=== Data section ===

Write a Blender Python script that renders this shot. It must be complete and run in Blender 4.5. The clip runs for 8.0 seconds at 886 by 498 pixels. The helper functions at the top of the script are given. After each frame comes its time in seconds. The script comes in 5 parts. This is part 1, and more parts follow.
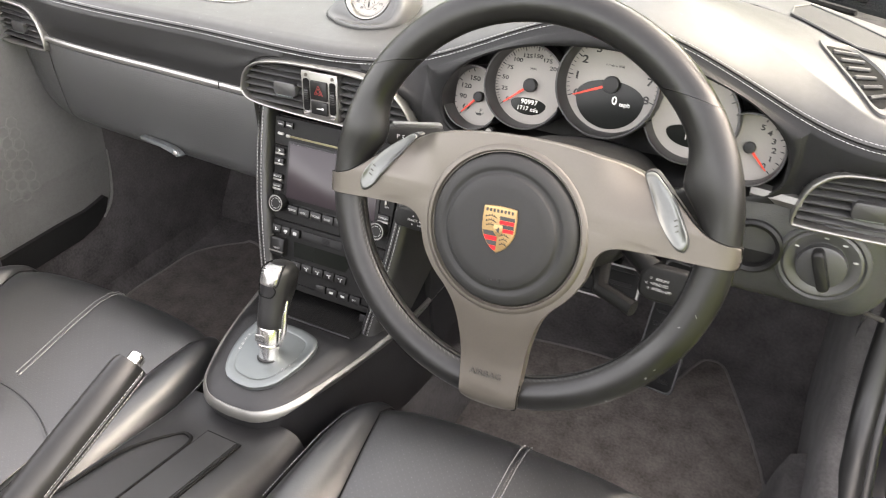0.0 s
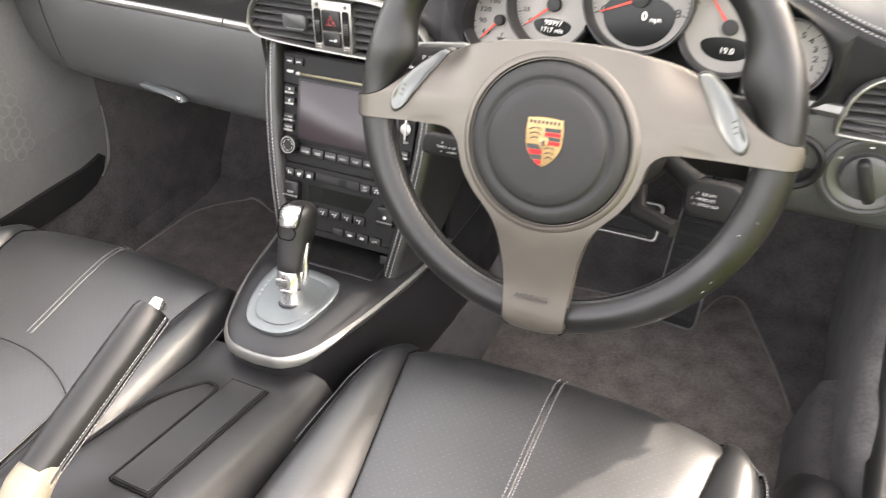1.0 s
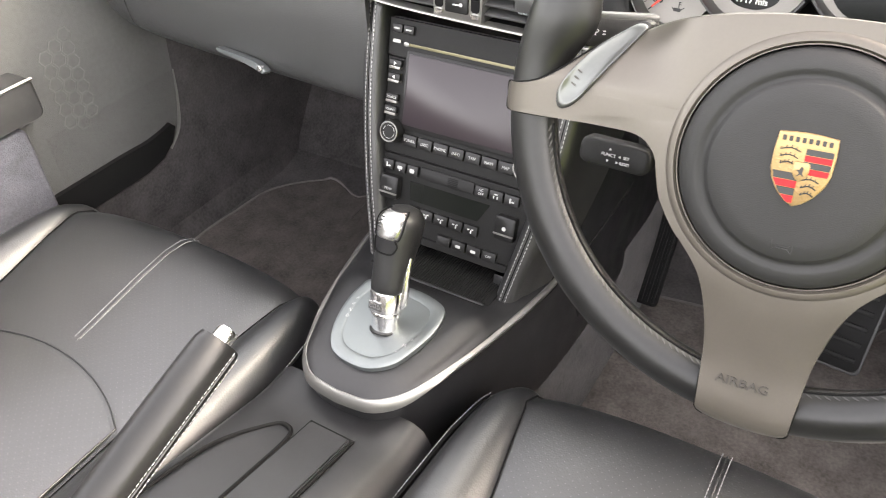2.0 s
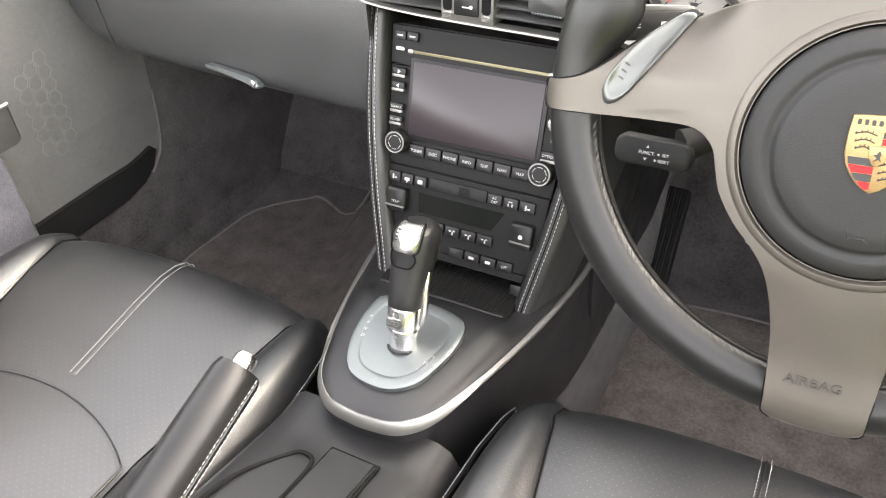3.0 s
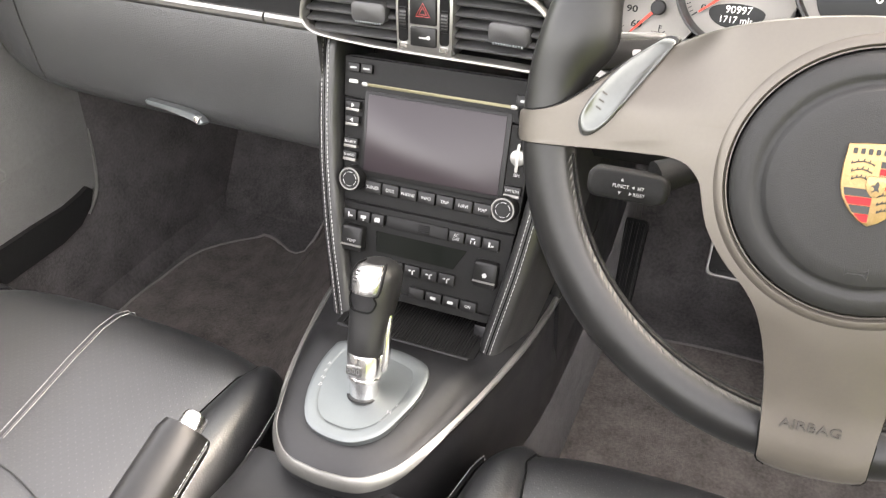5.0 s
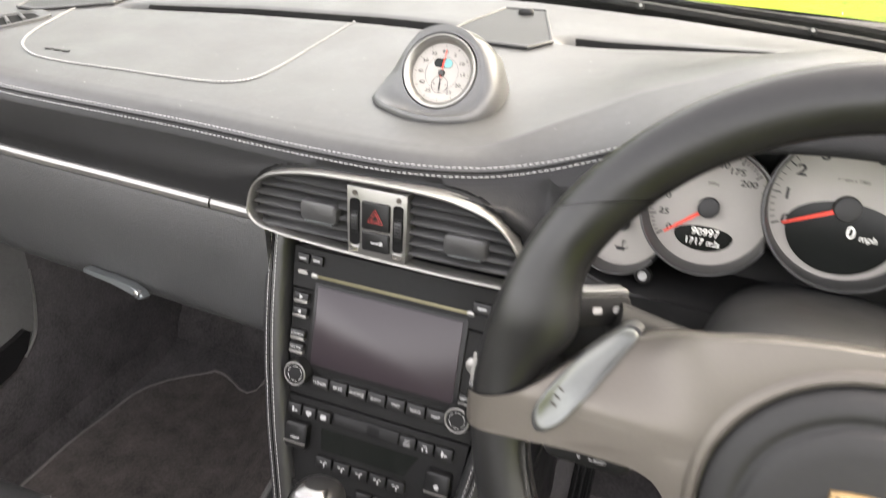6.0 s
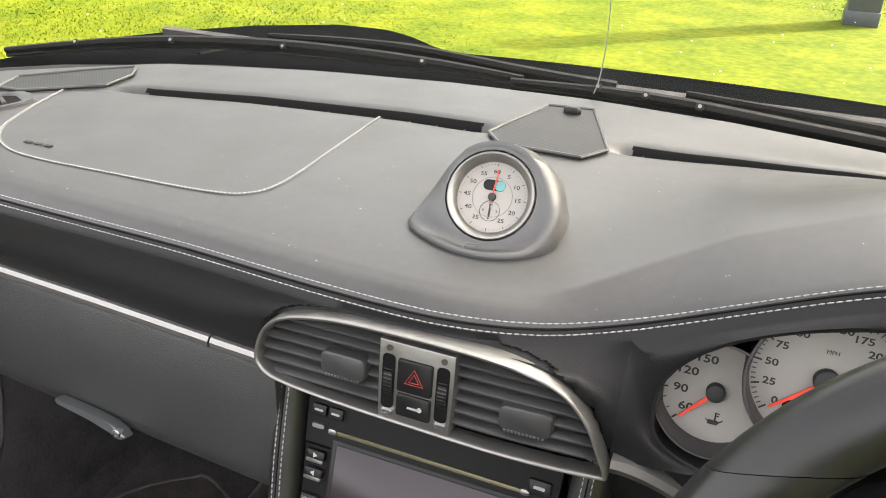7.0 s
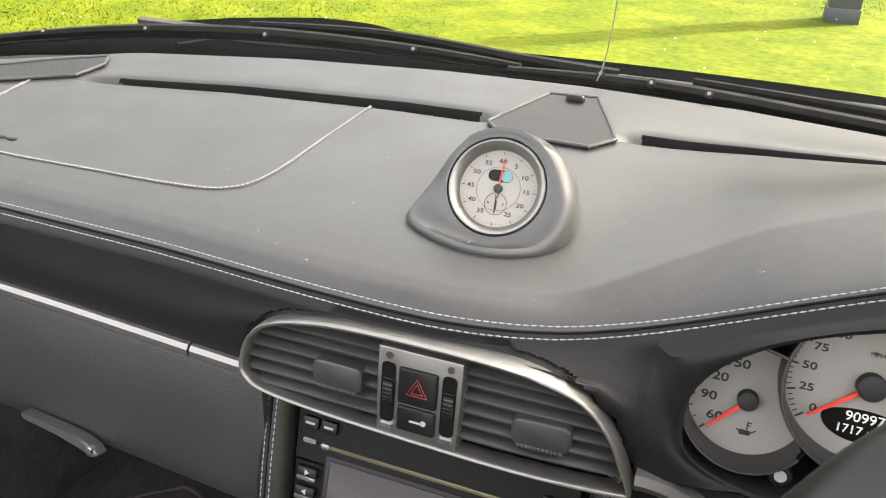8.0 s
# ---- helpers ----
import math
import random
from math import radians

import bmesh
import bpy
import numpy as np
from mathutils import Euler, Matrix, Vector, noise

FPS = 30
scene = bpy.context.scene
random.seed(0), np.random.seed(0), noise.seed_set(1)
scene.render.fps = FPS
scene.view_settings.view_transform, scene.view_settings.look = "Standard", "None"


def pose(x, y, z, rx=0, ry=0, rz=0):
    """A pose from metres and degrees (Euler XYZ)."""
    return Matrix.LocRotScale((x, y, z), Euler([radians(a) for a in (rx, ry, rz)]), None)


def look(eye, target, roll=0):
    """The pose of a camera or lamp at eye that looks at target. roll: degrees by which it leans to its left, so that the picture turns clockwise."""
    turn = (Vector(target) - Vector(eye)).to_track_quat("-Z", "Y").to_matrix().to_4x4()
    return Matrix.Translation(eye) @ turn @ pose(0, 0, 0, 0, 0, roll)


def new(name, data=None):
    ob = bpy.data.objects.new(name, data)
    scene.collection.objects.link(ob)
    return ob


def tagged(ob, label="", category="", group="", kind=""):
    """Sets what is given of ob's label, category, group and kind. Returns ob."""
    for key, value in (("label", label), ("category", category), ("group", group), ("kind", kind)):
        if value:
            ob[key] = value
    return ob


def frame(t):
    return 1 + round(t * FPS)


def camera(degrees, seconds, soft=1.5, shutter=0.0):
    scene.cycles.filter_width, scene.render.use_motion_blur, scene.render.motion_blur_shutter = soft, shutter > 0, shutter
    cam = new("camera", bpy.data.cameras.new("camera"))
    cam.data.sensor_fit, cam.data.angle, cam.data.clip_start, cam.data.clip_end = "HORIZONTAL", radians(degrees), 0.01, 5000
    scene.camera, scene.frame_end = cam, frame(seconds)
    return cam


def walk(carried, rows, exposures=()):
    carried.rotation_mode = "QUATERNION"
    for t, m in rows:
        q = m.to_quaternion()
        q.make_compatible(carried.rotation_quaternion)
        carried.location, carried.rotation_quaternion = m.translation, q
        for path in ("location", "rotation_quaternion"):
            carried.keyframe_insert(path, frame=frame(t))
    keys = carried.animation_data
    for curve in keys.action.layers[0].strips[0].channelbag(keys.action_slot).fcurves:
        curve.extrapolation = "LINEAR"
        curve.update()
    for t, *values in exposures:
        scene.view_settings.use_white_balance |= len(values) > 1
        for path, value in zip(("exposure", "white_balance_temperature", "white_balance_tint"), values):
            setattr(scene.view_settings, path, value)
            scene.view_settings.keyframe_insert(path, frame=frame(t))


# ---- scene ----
cam = camera(59.2, 8.0, soft=1.0, shutter=0.35)
PATH = [
    (0, (0.55, -0.713, 1.188), (-0.236, 0.728, 0.046), -1.5),
    (0.5, (0.561, -0.748, 1.188), (-0.161, 0.706, 0.02), -1.9),
    (0.8, (0.535, -0.739, 1.170), (-0.186, 0.690, -0.036), -2.7),
    (1, (0.507, -0.731, 1.14), (-0.23, 0.679, -0.072), -3.2),
    (1.5, (0.412, -0.65, 1.097), (-0.386, 0.692, -0.155), -3.8),
    (1.8, (0.376, -0.606, 1.074), (-0.474, 0.703, -0.186), -3.4),
    (2, (0.361, -0.602, 1.068), (-0.494, 0.688, -0.199), -3.6),
    (2.2, (0.358, -0.594, 1.061), (-0.512, 0.692, -0.200), -3.7),
    (3.3, (0.291, -0.613, 1.046), (-0.469, 0.765, -0.189), -4.2),
    (3.5, (0.286, -0.609, 1.042), (-0.463, 0.774, -0.194), -4.0),
    (4, (0.283, -0.603, 1.031), (-0.438, 0.795, -0.204), -3.8),
    (5.3, (0.281, -0.566, 1.034), (-0.393, 0.926, -0.115), -2.0),
    (5.5, (0.281, -0.545, 1.057), (-0.379, 0.969, -0.07), -1.5),
    (5.8, (0.275, -0.508, 1.095), (-0.374, 1.053, 0.020), -0.4),
    (6, (0.257, -0.489, 1.101), (-0.402, 1.104, 0.088), 0.3),
    (6.5, (0.177, -0.401, 1.101), (-0.486, 1.237, 0.165), 1.5),
    (7, (0.165, -0.383, 1.113), (-0.49, 1.275, 0.208), 2.0),
    (7.5, (0.16, -0.377, 1.106), (-0.475, 1.291, 0.203), 2.1),
    (8, (0.138, -0.349, 1.089), (-0.477, 1.327, 0.185), 2.1),
]
walk(cam, [(t, look(eye, target, roll)) for t, eye, target, roll in PATH], exposures=[(0.0, 4.1, 7800, 14), (1.0, 4.36, 7800, 14), (2.0, 4.4, 7800, 13), (4.0, 4.6, 7700, 12), (5.5, 4.4, 8000, 14), (6.0, 4.02, 7800, 14), (6.5, 3.6, 7700, 13), (8.0, 3.4, 7700, 13)])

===

### Aim
Write the lines above out again exactly, without any of their pictures.

### Solution
Write a Blender Python script that renders this shot. It must be complete and run in Blender 4.5. The clip runs for 8.0 seconds at 886 by 498 pixels. The helper functions at the top of the script are given. After each frame comes its time in seconds. The script comes in 5 parts. This is part 1, and more parts follow.
0.0 s
1.0 s
2.0 s
3.0 s
5.0 s
6.0 s
7.0 s
8.0 s
# ---- helpers ----
import math
import random
from math import radians

import bmesh
import bpy
import numpy as np
from mathutils import Euler, Matrix, Vector, noise

FPS = 30
scene = bpy.context.scene
random.seed(0), np.random.seed(0), noise.seed_set(1)
scene.render.fps = FPS
scene.view_settings.view_transform, scene.view_settings.look = "Standard", "None"


def pose(x, y, z, rx=0, ry=0, rz=0):
    """A pose from metres and degrees (Euler XYZ)."""
    return Matrix.LocRotScale((x, y, z), Euler([radians(a) for a in (rx, ry, rz)]), None)


def look(eye, target, roll=0):
    """The pose of a camera or lamp at eye that looks at target. roll: degrees by which it leans to its left, so that the picture turns clockwise."""
    turn = (Vector(target) - Vector(eye)).to_track_quat("-Z", "Y").to_matrix().to_4x4()
    return Matrix.Translation(eye) @ turn @ pose(0, 0, 0, 0, 0, roll)


def new(name, data=None):
    ob = bpy.data.objects.new(name, data)
    scene.collection.objects.link(ob)
    return ob


def tagged(ob, label="", category="", group="", kind=""):
    """Sets what is given of ob's label, category, group and kind. Returns ob."""
    for key, value in (("label", label), ("category", category), ("group", group), ("kind", kind)):
        if value:
            ob[key] = value
    return ob


def frame(t):
    return 1 + round(t * FPS)


def camera(degrees, seconds, soft=1.5, shutter=0.0):
    scene.cycles.filter_width, scene.render.use_motion_blur, scene.render.motion_blur_shutter = soft, shutter > 0, shutter
    cam = new("camera", bpy.data.cameras.new("camera"))
    cam.data.sensor_fit, cam.data.angle, cam.data.clip_start, cam.data.clip_end = "HORIZONTAL", radians(degrees), 0.01, 5000
    scene.camera, scene.frame_end = cam, frame(seconds)
    return cam


def walk(carried, rows, exposures=()):
    carried.rotation_mode = "QUATERNION"
    for t, m in rows:
        q = m.to_quaternion()
        q.make_compatible(carried.rotation_quaternion)
        carried.location, carried.rotation_quaternion = m.translation, q
        for path in ("location", "rotation_quaternion"):
            carried.keyframe_insert(path, frame=frame(t))
    keys = carried.animation_data
    for curve in keys.action.layers[0].strips[0].channelbag(keys.action_slot).fcurves:
        curve.extrapolation = "LINEAR"
        curve.update()
    for t, *values in exposures:
        scene.view_settings.use_white_balance |= len(values) > 1
        for path, value in zip(("exposure", "white_balance_temperature", "white_balance_tint"), values):
            setattr(scene.view_settings, path, value)
            scene.view_settings.keyframe_insert(path, frame=frame(t))


# ---- scene ----
cam = camera(59.2, 8.0, soft=1.0, shutter=0.35)
PATH = [
    (0, (0.55, -0.713, 1.188), (-0.236, 0.728, 0.046), -1.5),
    (0.5, (0.561, -0.748, 1.188), (-0.161, 0.706, 0.02), -1.9),
    (0.8, (0.535, -0.739, 1.170), (-0.186, 0.690, -0.036), -2.7),
    (1, (0.507, -0.731, 1.14), (-0.23, 0.679, -0.072), -3.2),
    (1.5, (0.412, -0.65, 1.097), (-0.386, 0.692, -0.155), -3.8),
    (1.8, (0.376, -0.606, 1.074), (-0.474, 0.703, -0.186), -3.4),
    (2, (0.361, -0.602, 1.068), (-0.494, 0.688, -0.199), -3.6),
    (2.2, (0.358, -0.594, 1.061), (-0.512, 0.692, -0.200), -3.7),
    (3.3, (0.291, -0.613, 1.046), (-0.469, 0.765, -0.189), -4.2),
    (3.5, (0.286, -0.609, 1.042), (-0.463, 0.774, -0.194), -4.0),
    (4, (0.283, -0.603, 1.031), (-0.438, 0.795, -0.204), -3.8),
    (5.3, (0.281, -0.566, 1.034), (-0.393, 0.926, -0.115), -2.0),
    (5.5, (0.281, -0.545, 1.057), (-0.379, 0.969, -0.07), -1.5),
    (5.8, (0.275, -0.508, 1.095), (-0.374, 1.053, 0.020), -0.4),
    (6, (0.257, -0.489, 1.101), (-0.402, 1.104, 0.088), 0.3),
    (6.5, (0.177, -0.401, 1.101), (-0.486, 1.237, 0.165), 1.5),
    (7, (0.165, -0.383, 1.113), (-0.49, 1.275, 0.208), 2.0),
    (7.5, (0.16, -0.377, 1.106), (-0.475, 1.291, 0.203), 2.1),
    (8, (0.138, -0.349, 1.089), (-0.477, 1.327, 0.185), 2.1),
]
walk(cam, [(t, look(eye, target, roll)) for t, eye, target, roll in PATH], exposures=[(0.0, 4.1, 7800, 14), (1.0, 4.36, 7800, 14), (2.0, 4.4, 7800, 13), (4.0, 4.6, 7700, 12), (5.5, 4.4, 8000, 14), (6.0, 4.02, 7800, 14), (6.5, 3.6, 7700, 13), (8.0, 3.4, 7700, 13)])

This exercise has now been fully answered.